Did clause 2.1.2 effect an assignment of COV’s right of exoneration and did it give the plaintiff standing to file the proceeding?

His Honour having found that the plaintiff had standing to bring the proceeding based on an effective assignment to it of the Guarantee Debt, the Court’s consideration of whether the plaintiff lacked standing on the other basis — as assignee of COV’s right of exoneration under clause 2.1.2 — was merely academic. His Honour did note, however, that were the latter the only basis on which the plaintiff brought the proceeding, it would have been a nullity; his Honour observed that “the right of exoneration and its supporting charge confers no power of sale of assets and […] did not entitle COV (or the assignee of the bare right) to commence a proceeding to recover a debt owed to the trust […]”: [80(c)].

Comment

Although the conclusions reached in Break Fast Investments Pty Ltd v Sclavenitis turn on the Court’s interpretation of the particular terms of the deed of assignment in issue, the decision provides answers to questions raised in the proceeding in a way which draws together legal topics such as property rights, powers of a former trustee, and powers of a liquidator of a former trustee. Paragraphs 45 to 56, in particular, contain a useful summary of the nature of rights of indemnity and the powers of bare trustees.

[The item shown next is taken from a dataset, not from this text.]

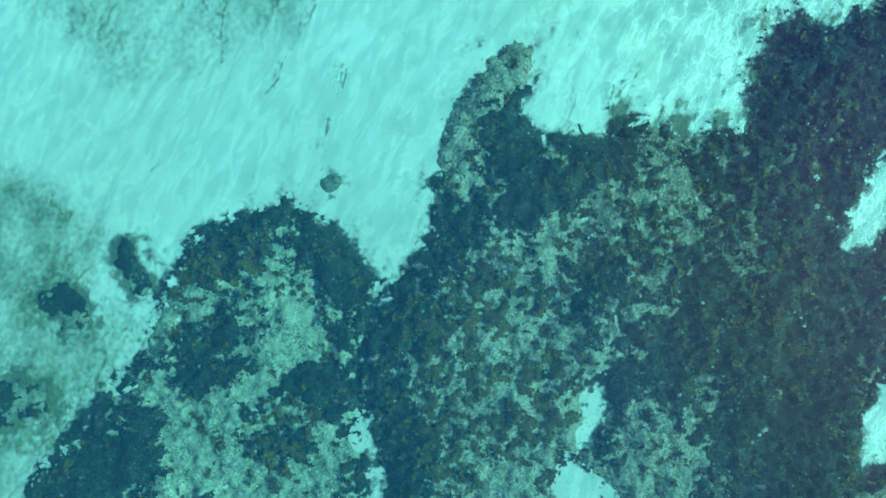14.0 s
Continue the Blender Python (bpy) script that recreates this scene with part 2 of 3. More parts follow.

In light of the way in which the Court ruled on some of the questions raised in the proceeding, some matters of interest were consigned to obiter. Nonetheless, the Court’s comments in respect of those matters are worth noting given the way in which they follow a close examination of jurisprudence on topics including the powers of bare trustees to deal with trust assets and the consequences, both substantive and procedural, of their doing so.